The office will still prosecute some cases where public safety is a serious concern. They estimate a 96 percent reduction in cannabis possession charges, from roughly 5,000 to 200. Although this action was likely taking to offset public upset after a New York Times articles highlighted the issue, it is still positive progress and a step toward broader social justice.
People of color, including black Americans and Hispanic/Latinx people, face much more serious risk of arrest for marijuana possession. Generally speaking, statistics support a similar use level for cannabis across all races. However, in most cities and states, an evaluation of arrest rates reveals a shocking and inappropriate racial bias in terms of who faces cannabis possession charges.

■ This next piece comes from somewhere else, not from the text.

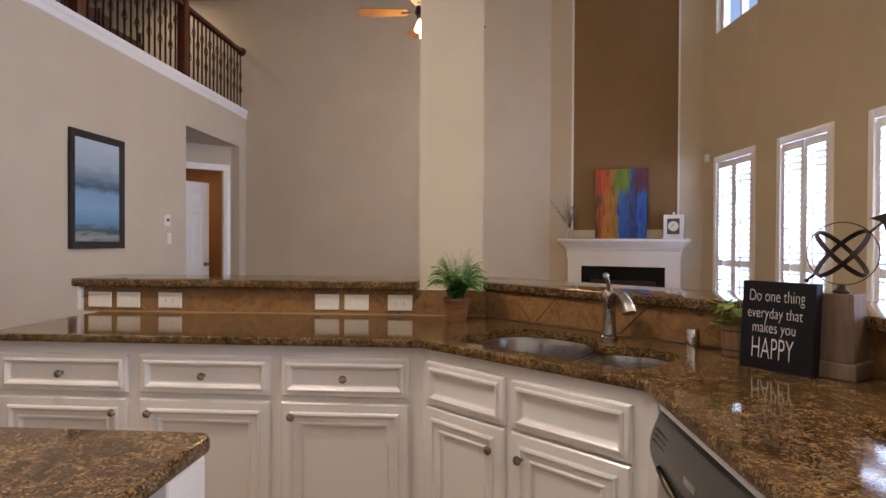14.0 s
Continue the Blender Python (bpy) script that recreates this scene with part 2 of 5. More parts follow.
TUBEW = plain("lamp_tube_warm", (0.95, 0.9, 0.8), 0.4, 0, 3.0, (1.0, 0.86, 0.66))
BULB = plain("bulb_glass", (1, 0.9, 0.7), 0.3, 0, 9.0, (1.0, 0.83, 0.5))
SHADE = plain("lamp_shade", (0.9, 0.84, 0.76), 0.8, 0, 0.85, (1.0, 0.80, 0.62))


def leaf_mat(name, a, b_):
    m, t, b = material(name)
    g = node(t, "NewGeometry")
    c = ramp(t, g.outputs["Random Per Island"], [(0.0, a), (1.0, b_)])
    t.links.new(c, b.inputs["Base Color"])
    b.inputs["Roughness"].default_value = 0.45
    b.inputs["Subsurface Weight"].default_value = 0.08
    return m


FERN = leaf_mat("fern_leaf", (0.045, 0.16, 0.020), (0.17, 0.36, 0.065))
BROAD = leaf_mat("broad_leaf", (0.02, 0.075, 0.016), (0.05, 0.14, 0.03))
POTHOS = leaf_mat("pothos_leaf", (0.10, 0.19, 0.025), (0.36, 0.42, 0.08))
OLIVE = leaf_mat("grey_leaf", (0.09, 0.11, 0.075), (0.20, 0.22, 0.16))


def glass_mat(name, col=(1, 1, 1), rough=0.0):
    m, t, b = material(name)
    b.inputs["Base Color"].default_value = (*col, 1)
    b.inputs["Roughness"].default_value = rough
    b.inputs["Transmission Weight"].default_value = 1.0
    b.inputs["IOR"].default_value = 1.45
    return m


GLASS = glass_mat("clear_glass", (0.98, 0.99, 0.98))
THIN = glass_mat("thin_glass", (0.97, 0.98, 0.98))
THIN.node_tree.nodes["Principled BSDF"].inputs["IOR"].default_value = 1.22
SINKM = paint("sink_steel", (0.34, 0.335, 0.335), 0.24, 60, 0.02, 0.02)
SINKM.node_tree.nodes["Principled BSDF"].inputs["Metallic"].default_value = 1.0


def seascape_mat():
    m, t, b = material("seascape_print")
    tc = node(t, "TexCoord")
    sep = node(t, "SeparateXYZ")
    t.links.new(tc.outputs["Generated"], sep.inputs[0])
    n = noise_tex(t, coords(t, (2.0, 1, 9)), 2.2, 5, 0.6, 0.5)
    add = t.nodes.new("ShaderNodeMath")
    add.operation = 'MULTIPLY_ADD'
    add.inputs[1].default_value = 0.16
    t.links.new(n.outputs[0], add.inputs[0])
    t.links.new(sep.outputs[2], add.inputs[2])
    c = ramp(t, add.outputs[0], [(0.05, (0.05, 0.075, 0.085)), (0.14, (0.30, 0.34, 0.33)), (0.20, (0.06, 0.10, 0.12)), (0.27, (0.15, 0.30, 0.46)), (0.42, (0.24, 0.40, 0.58)), (0.56, (0.20, 0.36, 0.52)), (0.62, (0.07, 0.12, 0.18)), (0.70, (0.16, 0.24, 0.32)), (0.82, (0.33, 0.42, 0.50)), (1.05, (0.42, 0.52, 0.58))])
    t.links.new(c, b.inputs["Base Color"])
    b.inputs["Roughness"].default_value = 0.14
    return m


def abstract_mat():
    m, t, b = material("abstract_paint")
    tc = node(t, "TexCoord")
    mp = node(t, "Mapping")
    t.links.new(tc.outputs["Generated"], mp.inputs[0])
    sep = node(t, "SeparateXYZ")
    t.links.new(mp.outputs[0], sep.inputs[0])
    st = node(t, "Mapping")
    st.inputs["Scale"].default_value = (9, 1.9, 1)
    t.links.new(tc.outputs["Generated"], st.inputs[0])
    n = noise_tex(t, st.outputs[0], 1.6, 4, 0.6, 0.6)
    add = t.nodes.new("ShaderNodeMath")
    add.operation = 'MULTIPLY_ADD'
    add.inputs[1].default_value = 0.34
    t.links.new(n.outputs[0], add.inputs[0])
    t.links.new(sep.outputs[0], add.inputs[2])
    top = ramp(t, add.outputs[0], [(0.12, (0.08, 0.02, 0.08)), (0.22, (0.45, 0.03, 0.03)), (0.34, (0.55, 0.06, 0.02)), (0.48, (0.45, 0.12, 0.02)), (0.58, (0.12, 0.24, 0.02)), (0.80, (0.15, 0.28, 0.03)), (0.88, (0.02, 0.09, 0.32)), (0.97, (0.06, 0.015, 0.10)), (1.15, (0.09, 0.015, 0.07))])
    low = ramp(t, add.outputs[0], [(0.12, (0.02, 0.01, 0.03)), (0.20, (0.16, 0.03, 0.03)), (0.30, (0.45, 0.13, 0.02)), (0.52, (0.48, 0.20, 0.02)), (0.60, (0.25, 0.20, 0.03)), (0.64, (0.01, 0.15, 0.55)), (1.02, (0.008, 0.12, 0.52)), (1.15, (0.01, 0.03, 0.14))])
    edge = t.nodes.new("ShaderNodeMath")
    edge.operation = 'MULTIPLY_ADD'
    edge.inputs[1].default_value = 0.5
    t.links.new(n.outputs[0], edge.inputs[0])
    t.links.new(sep.outputs[1], edge.inputs[2])
    g = ramp(t, edge.outputs[0], [(0.86, (0, 0, 0)), (0.96, (1, 1, 1))])
    fine = node(t, "Mapping")
    fine.inputs["Scale"].default_value = (16, 2.4, 1)
    t.links.new(tc.outputs["Generated"], fine.inputs[0])
    drips = noise_tex(t, fine.outputs[0], 1.5, 4, 0.6, 0.8)
    shade = ramp(t, drips.outputs[0], [(0.34, (0.40, 0.34, 0.38)), (0.56, (0.92, 0.90, 0.92))])
    t.links.new(mix(t, 1.0, mix(t, g, low, top), shade, 'MULTIPLY'), b.inputs["Base Color"])
    b.inputs["Roughness"].default_value = 0.45
    bump(t, b, n.outputs[0], 0.4, 0.004)
    return m


SEA, ABSTRACT = seascape_mat(), abstract_mat()


def lace_mat():
    m, t, b = material("patterned_frame_paint")
    vor = node(t, "TexVoronoi", Scale=120.0)
    vor.feature = 'DISTANCE_TO_EDGE'
    t.links.new(coords(t), vor.inputs["Vector"])
    c = ramp(t, vor.outputs["Distance"], [(0.03, (0.36, 0.38, 0.42)), (0.12, (0.80, 0.80, 0.81))])
    t.links.new(c, b.inputs["Base Color"])
    b.inputs["Roughness"].default_value = 0.5
    bump(t, b, vor.outputs["Distance"], 0.5, 0.003)
    return m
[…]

The New York Times looked at arrest statistics over the last three years and found that people of color have a much higher risk of arrest for cannabis possession and smoking offenses. Across the city as a whole, black people got arrested for minor cannabis crimes eight times more frequently than white people. Hispanic/Latinx people had an arrest rate for these offenses that was five time what white people had.
Manhattan, however, was particularly bad in terms of racist enforcement of the law. Black people were arrested at a rate that was fifteen times higher than the arrest rate of white people for similar possession charges. The DA’s decision to stop prosecuting these offenses will protect people of color from institutionalized racism that could end up costing them financial aid for college or the ability to secure a great job in the future.
Arrests for people of color over relatively minor drug offenses are so common that some people call the War on Drugs “the New Jim Crow.” Not only do for-profit prisons allow the super rich to profit off the incarceration of non-violent offenders, the system also turns inmates into low-paid labor. Families get needlessly broken up, and people who could contribute much to our society end up saddled with a criminal record that holds them back from success.
Hopefully, the District Attorneys in other boroughs, as well as other cities and towns across the country, will follow the example set by Manhattan. After all, there are many more serious offenses and crimes that law enforcement could focus on instead of cannabis possession.